- Theatrical release poster
- Directed by: Mick Jackson
- Written by: Steve Martin
- Produced by: Daniel Melnick; Michael Rachmil;
- Starring: Steve Martin; Victoria Tennant; Richard E. Grant; Marilu Henner;
- Cinematography: Andrew Dunn
- Edited by: Richard A. Harris; Greg Le Duc;
- Music by: Peter Melnick
- Production company: Carolco Pictures
- Distributed by: Tri-Star Pictures
- Release date: February 8, 1991;
- Running time: 98 minutes
- Country: United States
- Language: English
- Box office: $28.9 million

= L.A. Story =

1991 film by Mick Jackson

L.A. Story is a 1991 American satirical romantic comedy film written by and starring Steve Martin and directed by Mick Jackson. The film also stars Victoria Tennant, Richard E. Grant, and Marilu Henner. Inspired by elements from Shakespearean plays, in particular A Midsummer Night's Dream and The Tempest, the plot follows a weatherman (Martin) trying to find love in Los Angeles. It was released by Tri-Star Pictures in the United States on February 8, 1991, and received generally positive reviews from critics.

==Plot==
Harris K. Telemacher is a television weatherman living in Los Angeles. He is in a dead-end relationship with his social-climbing girlfriend Trudi and feels his job requires him to be undignified and unintellectual, though he holds a Ph.D. in arts and humanities. He wants to find meaning and magic in his life, having grown increasingly weary of what he sees as the rather shallow and superficial city of L.A., from overly pretentious coffee orders to bizarre shooting etiquette rules on the freeway. Furthermore, he spends his time roller-skating through art galleries with his friend Ariel, offering eccentric art reviews to acquaintances, remixing Shakespeare a lot, and otherwise seeking to escape his ordinary life.
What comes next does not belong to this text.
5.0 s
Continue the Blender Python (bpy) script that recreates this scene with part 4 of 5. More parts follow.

At a luncheon with friends, Harris meets Sara, a journalist from London, with whom he immediately becomes infatuated. Driving home that night, his car breaks down on the freeway. He notices that a freeway traffic condition sign seems to be displaying messages intended solely for him. It offers him cryptic advice on his love life throughout the movie.
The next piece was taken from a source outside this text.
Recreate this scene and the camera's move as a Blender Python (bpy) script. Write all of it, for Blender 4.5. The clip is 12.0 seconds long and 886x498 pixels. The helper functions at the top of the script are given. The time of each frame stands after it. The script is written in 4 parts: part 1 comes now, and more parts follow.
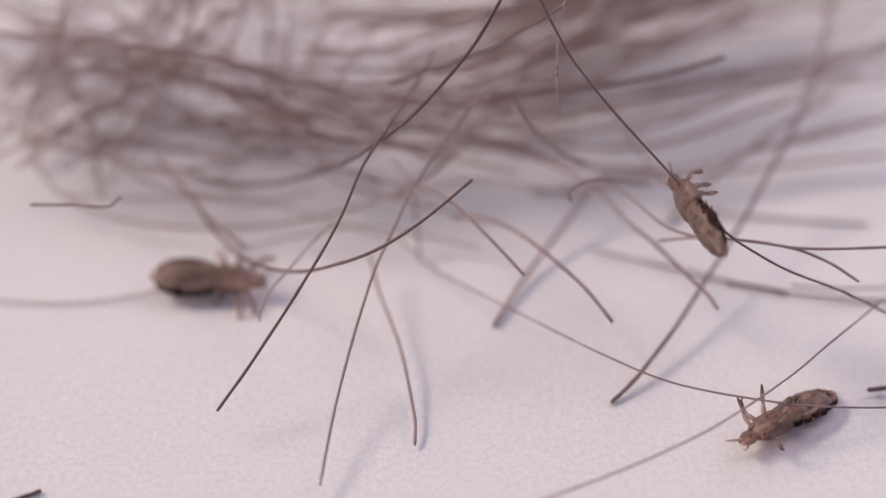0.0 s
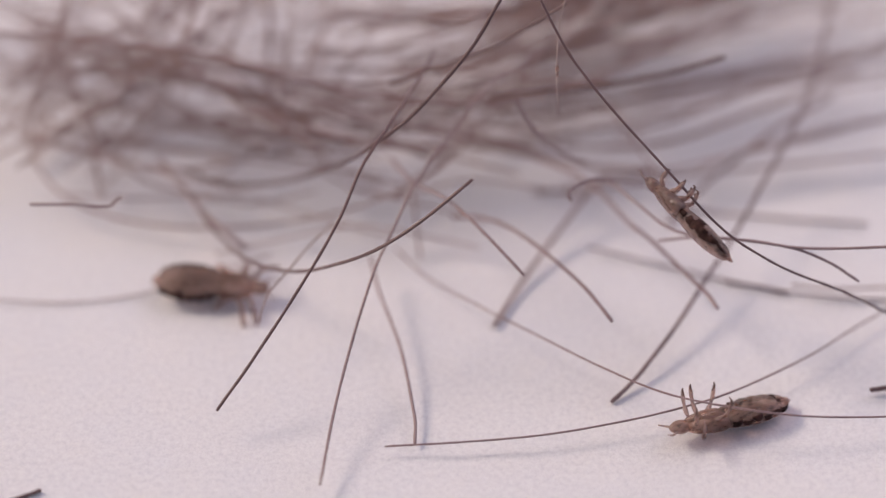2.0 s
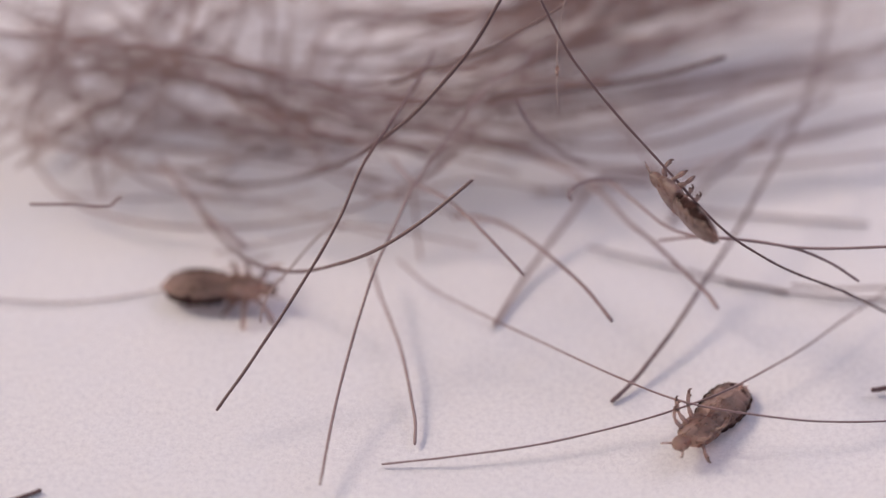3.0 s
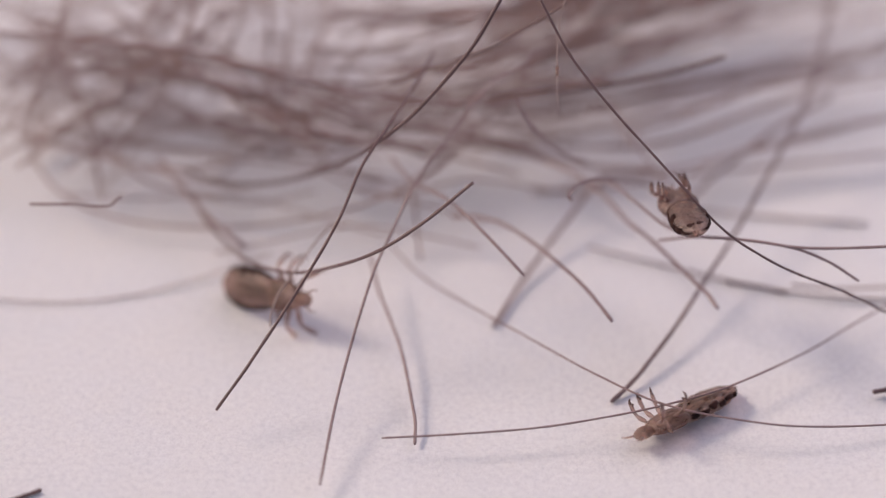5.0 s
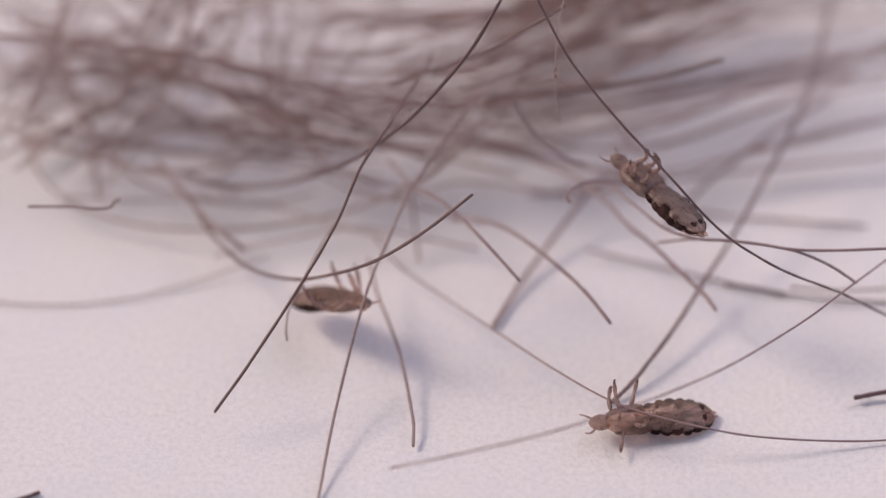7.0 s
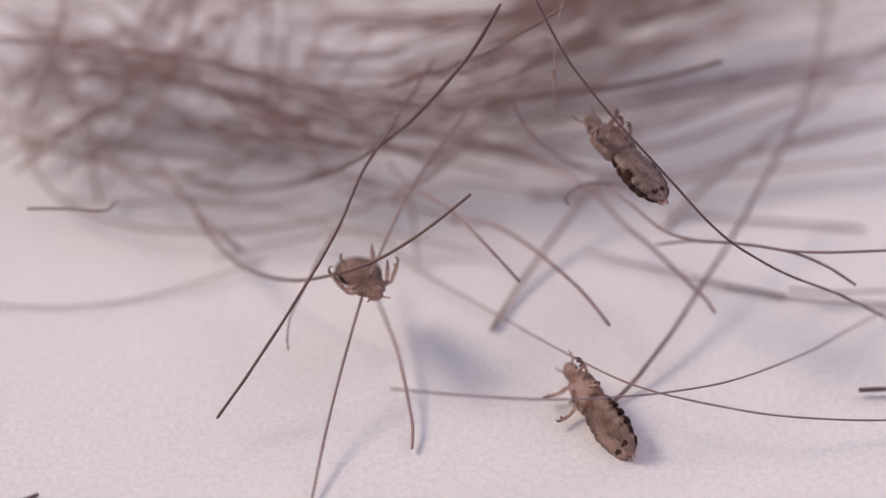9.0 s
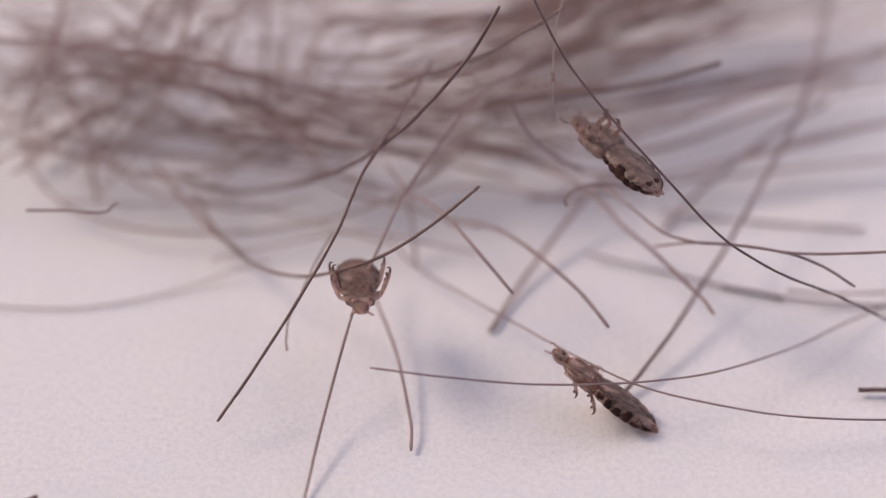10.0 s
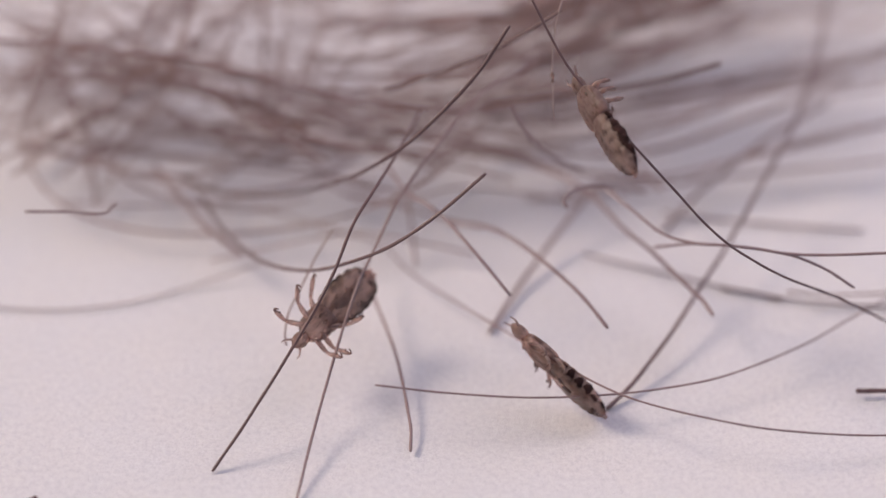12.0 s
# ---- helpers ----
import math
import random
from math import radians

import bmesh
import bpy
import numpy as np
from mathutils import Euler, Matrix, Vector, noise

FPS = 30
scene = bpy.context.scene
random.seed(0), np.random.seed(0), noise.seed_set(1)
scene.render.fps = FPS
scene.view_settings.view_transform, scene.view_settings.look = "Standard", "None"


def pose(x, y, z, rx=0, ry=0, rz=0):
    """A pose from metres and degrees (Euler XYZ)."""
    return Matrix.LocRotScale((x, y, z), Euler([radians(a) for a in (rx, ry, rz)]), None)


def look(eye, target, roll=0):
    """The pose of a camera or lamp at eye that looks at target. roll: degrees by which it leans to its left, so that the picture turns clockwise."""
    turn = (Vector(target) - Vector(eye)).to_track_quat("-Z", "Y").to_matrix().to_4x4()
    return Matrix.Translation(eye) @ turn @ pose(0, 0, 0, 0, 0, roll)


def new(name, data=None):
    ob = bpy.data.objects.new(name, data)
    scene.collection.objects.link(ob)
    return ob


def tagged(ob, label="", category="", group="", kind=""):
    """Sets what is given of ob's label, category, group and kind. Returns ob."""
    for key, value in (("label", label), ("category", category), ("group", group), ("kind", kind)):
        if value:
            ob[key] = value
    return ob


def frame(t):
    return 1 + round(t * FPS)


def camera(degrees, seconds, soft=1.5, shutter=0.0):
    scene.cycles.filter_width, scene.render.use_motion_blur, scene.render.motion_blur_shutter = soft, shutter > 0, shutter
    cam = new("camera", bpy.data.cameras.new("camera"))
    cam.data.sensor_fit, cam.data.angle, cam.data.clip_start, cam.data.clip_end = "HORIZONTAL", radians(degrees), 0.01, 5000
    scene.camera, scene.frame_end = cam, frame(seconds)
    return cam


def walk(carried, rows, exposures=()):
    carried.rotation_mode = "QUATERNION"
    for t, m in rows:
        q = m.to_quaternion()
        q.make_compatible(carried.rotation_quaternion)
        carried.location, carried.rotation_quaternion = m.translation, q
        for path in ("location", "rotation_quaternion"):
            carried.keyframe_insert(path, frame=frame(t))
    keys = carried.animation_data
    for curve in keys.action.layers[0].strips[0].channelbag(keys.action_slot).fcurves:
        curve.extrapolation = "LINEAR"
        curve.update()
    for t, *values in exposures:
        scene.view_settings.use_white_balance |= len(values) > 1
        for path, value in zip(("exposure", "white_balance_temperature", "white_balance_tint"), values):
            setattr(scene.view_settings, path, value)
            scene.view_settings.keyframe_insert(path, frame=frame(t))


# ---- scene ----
# Head lice among cut hairs on white paper. Lengths below are in millimetres, turned into metres by MM.
MM = 0.001


def mm(x, y, z, rx=0, ry=0, rz=0):
    return pose(x * MM, y * MM, z * MM, rx, ry, rz)


# ---- camera ----
cam = camera(12.0, 12.0, soft=1.3, shutter=0.5)
cam.data.dof.use_dof = True
cam.data.dof.focus_distance = 0.10145
cam.data.dof.aperture_fstop = 27.5
walk(cam, [
    (0, look((0.000000, -0.075389, 0.071408), (0.000000, 0.000000, 0.003527))),
    (5.5, look((0.000000, -0.075389, 0.071408), (0.000000, -0.000009, 0.003517))),
    (6, look((0.000000, -0.075389, 0.071408), (0.000014, -0.000005, 0.003522))),
    (6.5, look((0.000000, -0.075389, 0.071408), (0.000020, 0.000005, 0.003532))),
    (7, look((0.000000, -0.075389, 0.071408), (0.000041, 0.000027, 0.003558))),
    (8, look((0.000000, -0.075389, 0.071408), (0.000054, 0.000046, 0.003578))),
    (9, look((0.000000, -0.075389, 0.071408), (0.000068, 0.000059, 0.003593))),
    (9.5, look((0.000000, -0.075389, 0.071408), (0.000075, 0.000068, 0.003603))),
    (10, look((0.000000, -0.075389, 0.071408), (0.000095, 0.000086, 0.003623))),
    (10.5, look((0.000000, -0.075389, 0.071408), (0.000102, 0.000091, 0.003628))),
    (11, look((0.000000, -0.075389, 0.071408), (0.000082, 0.000091, 0.003628))),
    (11.5, look((0.000000, -0.075389, 0.071408), (0.000088, 0.000091, 0.003628))),
    (12, look((0.000000, -0.075389, 0.071408), (0.000109, 0.000105, 0.003643))),
], exposures=[(0.0, -0.265, 6900, 15), (12.0, -0.265, 6900, 15)])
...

Harris begins to fall for Sara, but she is conflicted because she has pledged to reconcile with her ex-husband, Roland. Feeling that a relationship with Sara is unlikely, Harris begins dating SanDeE*, a ditzy aspiring spokesmodel, whom he meets at a clothing store. After his first date with her, Harris discovers Trudi has been cheating on him (with his agent) for three years. This leads him to pursue his romantic interest in Sara, which is complicated by his new relationship with SanDeE* and by Sara's feeling of obligation to Roland.

As the movie concludes, Harris has successfully wooed Sara – with encouragement and advice from the freeway sign.

==Cast==

- Steve Martin as Harris K. Telemacher
- Victoria Tennant as Sara McDowell
- Richard E. Grant as Roland Mackey
- Marilu Henner as Trudi
- Sarah Jessica Parker as SanDeE*
- Susan Forristal as Ariel
- Kevin Pollak as Frank Swan
- Sam McMurray as Morris Frost
- Patrick Stewart as Maitre d' at L'Idiot
- Iman as Cynthia

There are uncredited cameo appearances by Chevy Chase, Woody Harrelson, Paula Abdul, Martin Lawrence, Rick Moranis, and Terry Jones. John Lithgow and Scott Bakula filmed scenes—as a movie agent and Harris's neighbor, respectively—that did not appear in the final cut (although references to Lithgow's character remain in the freeway shootout and the "California Cuisine" lunch scenes). Martin and Tennant were real-life husband and wife at the time of the film's production.

==Release==

===Box office===

L.A. Story was a box office success. The film earned $6.6 million during its opening weekend, and ended its theatrical run with a gross of $28 million.

==Reception==
On review aggregator website Rotten Tomatoes, the film holds an approval rating of 91% based on 44 reviews, with an average rating of 7.50/10. The site's critical consensus reads, "A romantic comedy that doubles as a love letter to the titular city, L.A. Story is Steve Martin at his silly, sweetly soulful best." On Metacritic, the film has a weighted average score of 66 out of 100, based on 11 critics, indicating "generally favorable" reviews. Audiences polled by CinemaScore gave the film an average grade of "B" on an A+ to F scale.

In 2008, L.A. Story was voted by a group of Los Angeles Times writers and editors as the 20th best film set in Los Angeles in the last 25 years—with two criteria: "The movie had to communicate some inherent truth about the L.A. experience, and only one film per director was allowed on the list".